## The task:
Return each line of the data below verbatim; pictures are to be left out.

## Material provided:
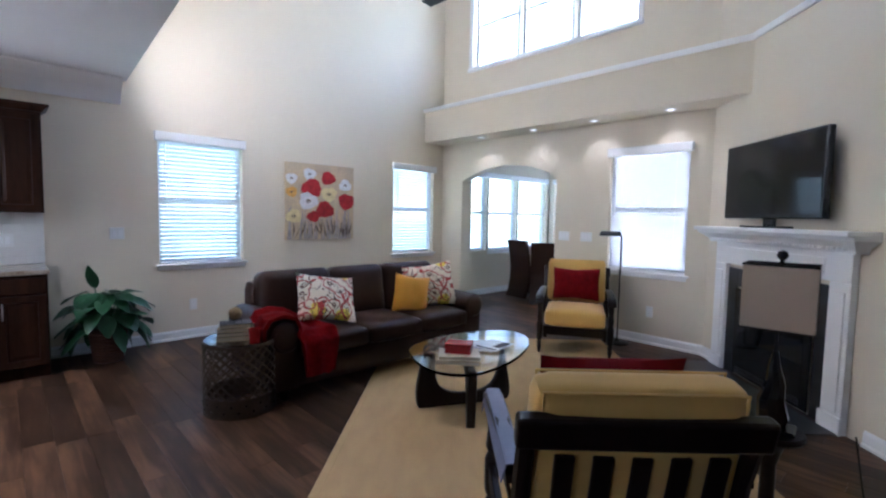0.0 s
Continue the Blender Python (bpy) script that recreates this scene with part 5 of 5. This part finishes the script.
# ---- armchairs: local forward +y ----
def armchair(m):
    c = thing("armchair", "dark wood armchair with slatted back and gold cushions", "armchair", m, "pair of armchairs")
    for sx in (-1, 1):
        q = B()
        lathe(q, [(0.012, 0), (0.018, 0.03), (0.026, 0.07), (0.018, 0.085), (0.028, 0.105), (0.018, 0.125), (0.030, 0.15), (0.033, 0.20), (0.033, 0.30), (0.020, 0.335), (0.030, 0.36), (0.022, 0.44), (0.028, 0.50), (0.024, 0.565)], 18, (sx * 0.352, 0.33, 0))
        part("front_leg", q, M_ARMCHAIR, c, "turned front leg", True)
        q = B()
        tube(q, [(sx * 0.335, -0.36, 0), (sx * 0.335, -0.31, 0.18), (sx * 0.335, -0.30, 0.36), (sx * 0.335, -0.35, 0.60), (sx * 0.335, -0.42, 0.80)], [0.026, 0.032, 0.032, 0.030, 0.028], 8)
        part("back_post", q, M_ARMCHAIR, c, "", True)
        q = B()
        prof = [(-0.345, 0.595), (-0.20, 0.615), (0.0, 0.620), (0.20, 0.612), (0.32, 0.600), (0.385, 0.585), (0.405, 0.56), (0.39, 0.545)]
        rings = []
        for y, zz in prof:
            w = 0.030 + 0.012 * max(0, (y + 0.3) / 0.7)
            rings.append([q.verts.new((sx * 0.352 + a, y, zz + bz)) for a, bz in ((-w, -0.014), (w, -0.014), (w, 0.004), (w * 0.7, 0.012), (-w * 0.7, 0.012), (-w, 0.004))])
        for r0, r1 in zip(rings, rings[1:]):
            for i in range(6):
                q.faces.new((r0[i], r0[(i + 1) % 6], r1[(i + 1) % 6], r1[i]))
        q.faces.new(rings[0])
        q.faces.new(rings[-1])
        bmesh.ops.recalc_face_normals(q, faces=q.faces[:])
        part("arm", q, M_ARMCHAIR, c, "curved flat armrest", True)
        q = B()
        box(q, (sx * 0.352 - 0.016, -0.30, 0.20), (sx * 0.352 + 0.016, 0.31, 0.285), 0.005)
        part("side_rail", q, M_ARMCHAIR, c)
    q = B()
    box(q, (-0.31, 0.335, 0.195), (0.31, 0.348, 0.285), 0.006)
    part("front_rail", q, M_ARMCHAIR, c)
    q = B()
    box(q, (-0.30, -0.33, 0.195), (0.30, -0.295, 0.285), 0.006)
    box(q, (-0.31, -0.30, 0.26), (0.31, 0.335, 0.285))
    part("seat_deck", q, M_ARMCHAIR, c)
    q = B()
    box(q, (-0.372, -0.035, -0.075), (0.372, 0.020, 0.028), 0.012, m=pose(0, -0.425, 0.815, 14), segments=2)
    part("top_rail", q, M_ARMCHAIR, c)
    for k in range(5):
        x = -0.226 + k * 0.113
        q = B()
        box(q, (x - 0.030, -0.010, 0), (x + 0.030, 0.008, 0.46), 0.004, m=pose(0, -0.318, 0.27, 13.5))
        part("slat", q, M_ARMCHAIR, c)
    q = B()
    cushion(q, (-0.305, -0.27, 0.287), (0.305, 0.37, 0.455), 0.045, 0.02, 9)
    part("seat_cushion", q, M_YELLOW, c, "pale gold seat cushion with piping", True)
    q = B()
    cushion(q, (-0.318, -0.075, 0.0), (0.318, 0.075, 0.485), 0.05, 0.025, 9, 1, m=pose(0, -0.265, 0.455, 13))
    bc = part("back_cushion", q, M_YELLOW, c, "pale gold back cushion with piping", True)
    q = B()
    for yy in (-0.062, 0.062):
        pts = [(-0.293, yy, 0.02), (-0.293, yy, 0.475), (0.293, yy, 0.475), (0.293, yy, 0.02)]
        pts = [pose(0, -0.265, 0.455, 13) @ Vector(p) for p in pts]
        tube(q, pts, 0.006, 6)
    part("piping", q, M_YELLOW, bc, "", True)
    return c


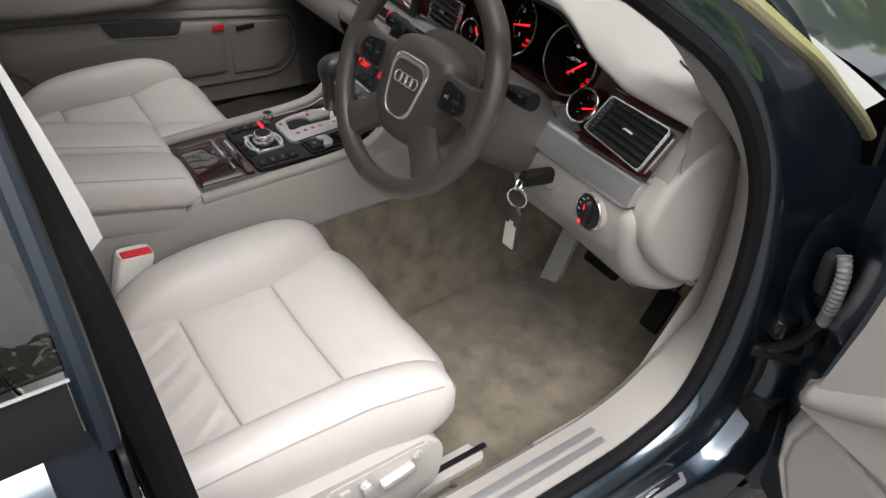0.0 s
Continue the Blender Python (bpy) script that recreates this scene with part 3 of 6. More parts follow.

## Written answer:
0.0 s
Continue the Blender Python (bpy) script that recreates this scene with part 5 of 5. This part finishes the script.
# ---- armchairs: local forward +y ----
def armchair(m):
    c = thing("armchair", "dark wood armchair with slatted back and gold cushions", "armchair", m, "pair of armchairs")
    for sx in (-1, 1):
        q = B()
        lathe(q, [(0.012, 0), (0.018, 0.03), (0.026, 0.07), (0.018, 0.085), (0.028, 0.105), (0.018, 0.125), (0.030, 0.15), (0.033, 0.20), (0.033, 0.30), (0.020, 0.335), (0.030, 0.36), (0.022, 0.44), (0.028, 0.50), (0.024, 0.565)], 18, (sx * 0.352, 0.33, 0))
        part("front_leg", q, M_ARMCHAIR, c, "turned front leg", True)
        q = B()
        tube(q, [(sx * 0.335, -0.36, 0), (sx * 0.335, -0.31, 0.18), (sx * 0.335, -0.30, 0.36), (sx * 0.335, -0.35, 0.60), (sx * 0.335, -0.42, 0.80)], [0.026, 0.032, 0.032, 0.030, 0.028], 8)
        part("back_post", q, M_ARMCHAIR, c, "", True)
        q = B()
        prof = [(-0.345, 0.595), (-0.20, 0.615), (0.0, 0.620), (0.20, 0.612), (0.32, 0.600), (0.385, 0.585), (0.405, 0.56), (0.39, 0.545)]
        rings = []
        for y, zz in prof:
            w = 0.030 + 0.012 * max(0, (y + 0.3) / 0.7)
            rings.append([q.verts.new((sx * 0.352 + a, y, zz + bz)) for a, bz in ((-w, -0.014), (w, -0.014), (w, 0.004), (w * 0.7, 0.012), (-w * 0.7, 0.012), (-w, 0.004))])
        for r0, r1 in zip(rings, rings[1:]):
            for i in range(6):
                q.faces.new((r0[i], r0[(i + 1) % 6], r1[(i + 1) % 6], r1[i]))
        q.faces.new(rings[0])
        q.faces.new(rings[-1])
        bmesh.ops.recalc_face_normals(q, faces=q.faces[:])
        part("arm", q, M_ARMCHAIR, c, "curved flat armrest", True)
        q = B()
        box(q, (sx * 0.352 - 0.016, -0.30, 0.20), (sx * 0.352 + 0.016, 0.31, 0.285), 0.005)
        part("side_rail", q, M_ARMCHAIR, c)
    q = B()
    box(q, (-0.31, 0.335, 0.195), (0.31, 0.348, 0.285), 0.006)
    part("front_rail", q, M_ARMCHAIR, c)
    q = B()
    box(q, (-0.30, -0.33, 0.195), (0.30, -0.295, 0.285), 0.006)
    box(q, (-0.31, -0.30, 0.26), (0.31, 0.335, 0.285))
    part("seat_deck", q, M_ARMCHAIR, c)
    q = B()
    box(q, (-0.372, -0.035, -0.075), (0.372, 0.020, 0.028), 0.012, m=pose(0, -0.425, 0.815, 14), segments=2)
    part("top_rail", q, M_ARMCHAIR, c)
    for k in range(5):
        x = -0.226 + k * 0.113
        q = B()
        box(q, (x - 0.030, -0.010, 0), (x + 0.030, 0.008, 0.46), 0.004, m=pose(0, -0.318, 0.27, 13.5))
        part("slat", q, M_ARMCHAIR, c)
    q = B()
    cushion(q, (-0.305, -0.27, 0.287), (0.305, 0.37, 0.455), 0.045, 0.02, 9)
    part("seat_cushion", q, M_YELLOW, c, "pale gold seat cushion with piping", True)
    q = B()
    cushion(q, (-0.318, -0.075, 0.0), (0.318, 0.075, 0.485), 0.05, 0.025, 9, 1, m=pose(0, -0.265, 0.455, 13))
    bc = part("back_cushion", q, M_YELLOW, c, "pale gold back cushion with piping", True)
    q = B()
    for yy in (-0.062, 0.062):
        pts = [(-0.293, yy, 0.02), (-0.293, yy, 0.475), (0.293, yy, 0.475), (0.293, yy, 0.02)]
        pts = [pose(0, -0.265, 0.455, 13) @ Vector(p) for p in pts]
        tube(q, pts, 0.006, 6)
    part("piping", q, M_YELLOW, bc, "", True)
    return c


0.0 s
Continue the Blender Python (bpy) script that recreates this scene with part 3 of 6. More parts follow.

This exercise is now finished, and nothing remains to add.